Patrick Ford: David, Why should anyone believe anything else? Given
Lee's track record I honestly don't see why anyone would question
Kirby's claim that Lee had people in the office writing the dialogue
for him.
That said I personally don't doubt that Lee wrote the dialogue, but if
I were Kirby based on personal experience, I would find it very easy
to believe that Lee was not even writing the dialogue. In fact given
what Kirby knew, Kirby would have been a fool not to believe that Lee
was not writing the published dialogue. If any person had Kirby's
experience with Lee then it would be easy for that person to assume
Lee did nothing.
David Lawrence: I don't doubt that Lee wrote a lot of dialogue.
But I also don't have a hard time imagining that by 1970 or so he
would have simply done his schtick into a recording device and turned
that over to others to finish on at least some of his assignments.
Writing like Lee is VERY easy. A child could do a creditable
imitation. In fact, one of my best friends wrote the 2010 Stan Lee's
How to Draw Comics in its entirety.
He was promised co-writer credit, but was then relegated to a special thanks.
EDIT: Oops, I have to correct myself. He was listed on the interior as
contributing writer. Still a far cry from cover credit.
Patrick Ford: I agree. It's always been my impression that Lee prided
himself on not making an effort. He mentioned that dialoguing a book
was like doing a crossword puzzle.

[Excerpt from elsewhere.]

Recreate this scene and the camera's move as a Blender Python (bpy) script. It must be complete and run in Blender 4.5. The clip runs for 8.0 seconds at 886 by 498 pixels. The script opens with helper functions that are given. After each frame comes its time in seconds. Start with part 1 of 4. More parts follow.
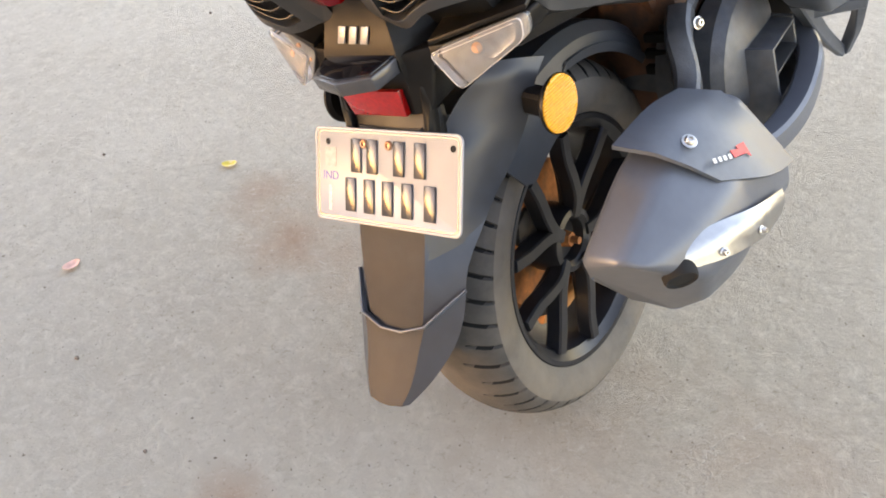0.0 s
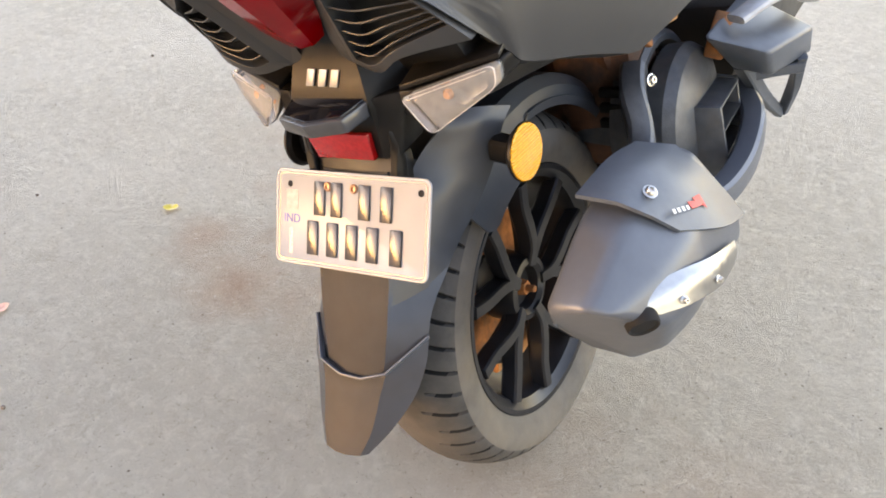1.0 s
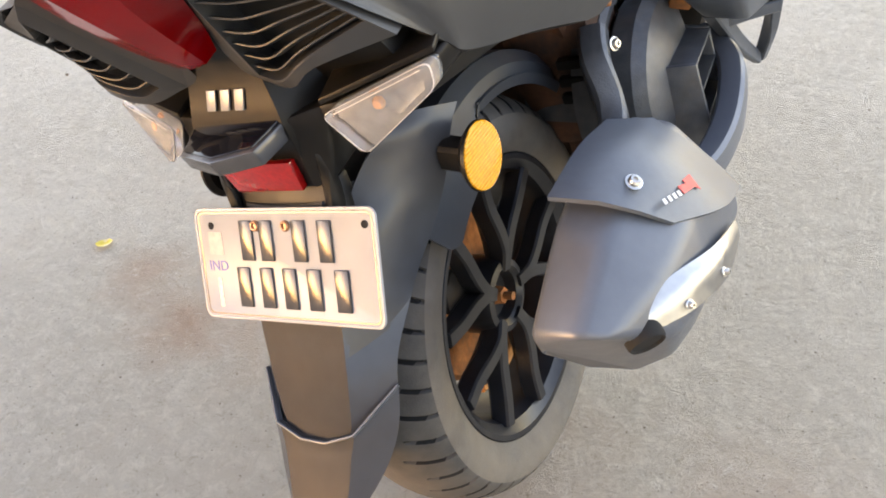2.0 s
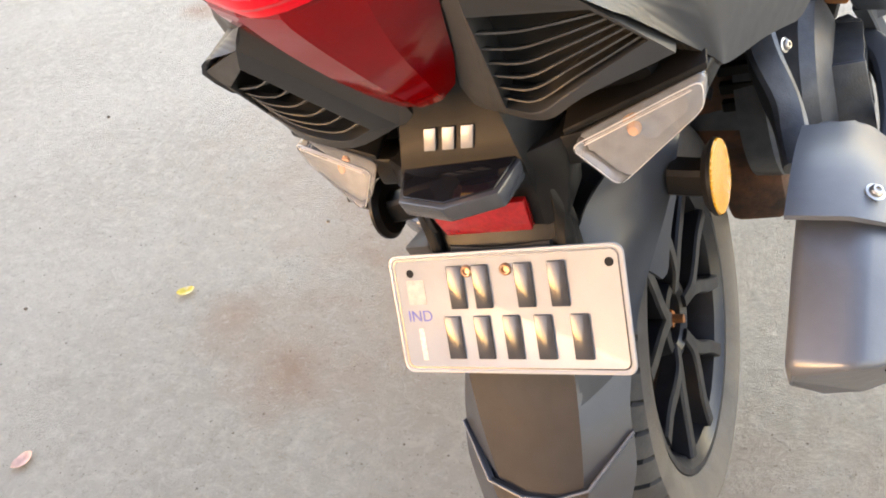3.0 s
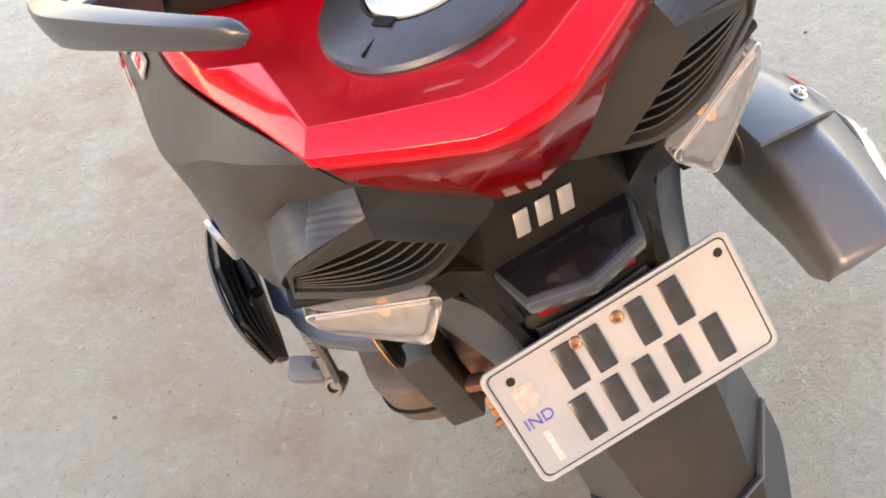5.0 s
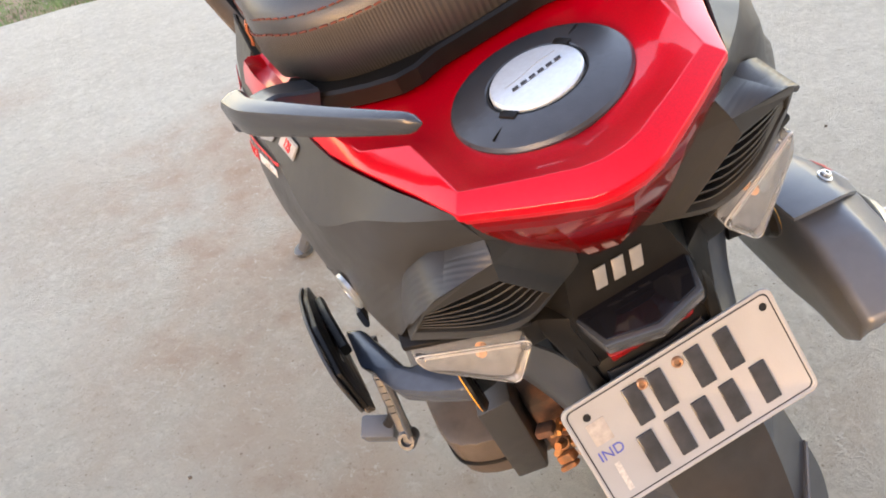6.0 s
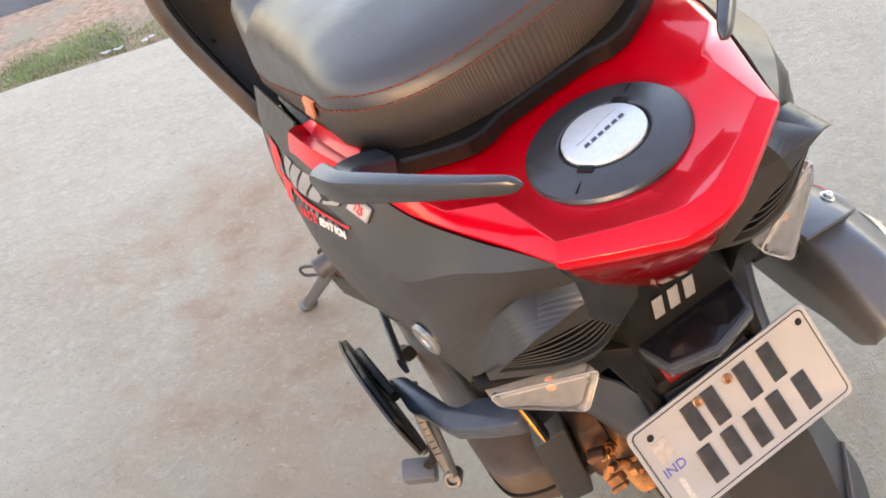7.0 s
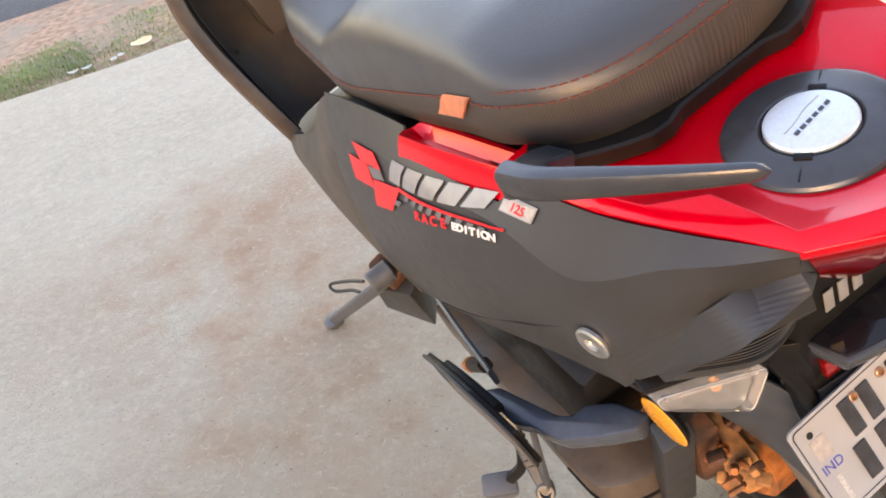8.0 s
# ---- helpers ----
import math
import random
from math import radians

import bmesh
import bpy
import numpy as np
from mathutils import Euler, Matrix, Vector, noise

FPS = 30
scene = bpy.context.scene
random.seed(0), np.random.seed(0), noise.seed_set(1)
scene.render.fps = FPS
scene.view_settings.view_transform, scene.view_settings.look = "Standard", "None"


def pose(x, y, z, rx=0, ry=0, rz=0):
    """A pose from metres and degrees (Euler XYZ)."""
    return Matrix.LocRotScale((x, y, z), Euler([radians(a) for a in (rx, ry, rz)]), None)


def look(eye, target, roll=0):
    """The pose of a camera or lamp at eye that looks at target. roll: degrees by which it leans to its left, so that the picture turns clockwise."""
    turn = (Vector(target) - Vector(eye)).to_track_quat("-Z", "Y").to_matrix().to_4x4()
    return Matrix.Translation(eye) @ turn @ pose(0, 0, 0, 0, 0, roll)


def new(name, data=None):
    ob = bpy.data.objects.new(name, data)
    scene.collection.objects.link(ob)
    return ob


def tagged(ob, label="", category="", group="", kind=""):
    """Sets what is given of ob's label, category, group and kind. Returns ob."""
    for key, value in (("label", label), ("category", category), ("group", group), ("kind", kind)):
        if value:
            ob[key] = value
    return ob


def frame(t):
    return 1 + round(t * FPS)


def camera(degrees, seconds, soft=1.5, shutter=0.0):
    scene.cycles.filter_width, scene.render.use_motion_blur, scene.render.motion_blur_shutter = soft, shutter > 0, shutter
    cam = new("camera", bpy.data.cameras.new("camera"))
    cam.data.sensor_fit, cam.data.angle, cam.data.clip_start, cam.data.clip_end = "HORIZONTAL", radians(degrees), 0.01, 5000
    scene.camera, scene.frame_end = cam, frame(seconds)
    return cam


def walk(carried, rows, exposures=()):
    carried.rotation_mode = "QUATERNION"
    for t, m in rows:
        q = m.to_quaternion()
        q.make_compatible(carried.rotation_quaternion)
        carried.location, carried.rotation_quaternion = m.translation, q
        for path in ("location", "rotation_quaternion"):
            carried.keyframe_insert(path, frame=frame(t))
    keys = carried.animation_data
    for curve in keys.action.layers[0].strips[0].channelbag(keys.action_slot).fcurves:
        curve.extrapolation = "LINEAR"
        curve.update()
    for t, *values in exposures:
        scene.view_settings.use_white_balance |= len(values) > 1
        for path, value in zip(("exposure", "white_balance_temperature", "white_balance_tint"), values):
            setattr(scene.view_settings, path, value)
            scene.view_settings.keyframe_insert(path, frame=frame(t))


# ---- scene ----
# ---- camera ----
cam = camera(57.4, 8.0, soft=1.8)
PATH = [
    (0, (0.3390, -0.6969, 0.9994), (-0.1218, -0.1407, 0.3078), -7.12),
    (0.2, (0.3341, -0.7182, 0.9950), (-0.1161, -0.1498, 0.3064), -6.75),
    (0.5, (0.3272, -0.7280, 0.9975), (-0.1026, -0.1326, 0.3188), -2.78),
    (0.7, (0.3223, -0.7176, 0.9962), (-0.0986, -0.1220, 0.3120), -2.72),
    (1, (0.3081, -0.7193, 0.9927), (-0.1002, -0.0767, 0.3443), -1.41),
    (1.2, (0.2994, -0.7225, 0.9897), (-0.1052, -0.0803, 0.3388), -2.24),
    (2.3, (0.2194, -0.5653, 0.9393), (-0.1507, 0.0549, 0.2476), -9.51),
    (2.5, (0.1899, -0.5686, 0.9394), (-0.1984, 0.0323, 0.2408), -9.91),
    (2.7, (0.1534, -0.5751, 0.9455), (-0.2489, 0.0131, 0.2440), -10.59),
    (3, (0.0463, -0.6180, 0.9483), (-0.3063, 0.0318, 0.2750), -10.97),
    (3.2, (-0.0142, -0.6383, 0.9427), (-0.3540, 0.0336, 0.2847), -11.71),
    (3.5, (-0.0848, -0.6512, 0.9459), (-0.4026, 0.0263, 0.2825), -9.65),
    (3.7, (-0.1082, -0.6331, 0.9421), (-0.4167, 0.0342, 0.2641), -9.42),
    (4, (-0.1630, -0.5788, 0.9168), (-0.4037, 0.0609, 0.1868), -10.31),
    (4.2, (-0.1822, -0.5473, 0.9118), (-0.3762, 0.1026, 0.1769), -10.21),
    (5.3, (-0.3468, -0.5195, 0.9758), (-0.1533, 0.1646, 0.2725), -12.69),
    (5.5, (-0.3674, -0.5399, 0.9792), (-0.1793, 0.1548, 0.2849), -11.25),
    (5.8, (-0.3768, -0.5640, 0.9980), (-0.2012, 0.1835, 0.3573), -13.15),
    (6, (-0.3759, -0.5964, 1.0231), (-0.2336, 0.1702, 0.3971), -12.67),
    (6.2, (-0.3824, -0.6174, 1.0403), (-0.2646, 0.1636, 0.4271), -14.04),
    (6.5, (-0.4013, -0.6397, 1.0547), (-0.2934, 0.1425, 0.4411), -13.20),
    (6.7, (-0.4105, -0.6303, 1.0575), (-0.2713, 0.1444, 0.4408), -13.46),
    (7, (-0.4643, -0.6005, 1.0767), (-0.2561, 0.1736, 0.4788), -14.56),
    (7.2, (-0.5039, -0.5712, 1.0827), (-0.2651, 0.1989, 0.4912), -16.25),
    (7.5, (-0.5919, -0.5449, 1.0909), (-0.2962, 0.2169, 0.5147), -15.43),
    (7.7, (-0.6160, -0.5371, 1.0899), (-0.3096, 0.2208, 0.5139), -13.16),
    (8, (-0.6211, -0.5066, 1.0843), (-0.3411, 0.2469, 0.4894), -13.27),
]
walk(cam, [(t, look(eye, target, roll)) for t, eye, target, roll in PATH],
     [(t, stops + 1.80, kelvin, 31) for t, stops, kelvin in ((0.0, 1.58, 8150), (1.2, 1.58, 8150), (2.5, 1.66, 8150), (3.0, 1.70, 8150), (4.2, 1.60, 7900), (5.5, 1.64, 7900), (6.0, 1.43, 7900), (8.0, 1.35, 7900))])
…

It's my impression he began at 1.
across and just zipped through as fast as he could not giving a damn
if anything made sense or not.
David Lawrence: Let's see...hyperbole over here...a sexist comment
over there...a little alliteration...all done pilgrim!
Patrick Ford: I've said this dozens of times and I sincerely mean it;
Lee was the worst writer I have ever been exposed to in my life. At
least half the people who say they like his stuff say it's because he
so obviously does not give a crap. That is seen as some sort of
heightened awareness. The idea that a writer projecting the idea that
he knows he sucks and that somehow makes the writing smart, does not
work for me.
Patrick Ford: By contrast it has become fashionable to criticize Kirby
because his work so evidently displays that Kirby does care. That's
the kind of country we live in. A place where giving a crap is seen as
embarrassing.
Patrick Ford: David Lawrence, Here's something Tom Sutton said about Lee.
SUTTON: Yeah. And he had a tape recorder too, and he was doing
dialogue for Spider-Man or something. And he didn’t seem to think that
that was very strange.
This would have been in late 1966 or 1967. I've also seen a comment by
Tom Palmer who said on the one story conference he had with Lee
(Palmer was quickly moved to inking assignments) Lee went through his
dramatics (rolling on the floor etc.) and then a synopses was typed up
by Flo Steinberg. Which sounds to me as if Steinberg plotted the
story.
David Lawrence: I have a hard time imaging finished dialogue being
produced that way. And I certainly can't imagine the letterer working
from a recording.
So someone had to be typing it up. And that someone had to be at least
doing editing of that text.
It's stunning how little work Lee actually was doing by the end of the 60s.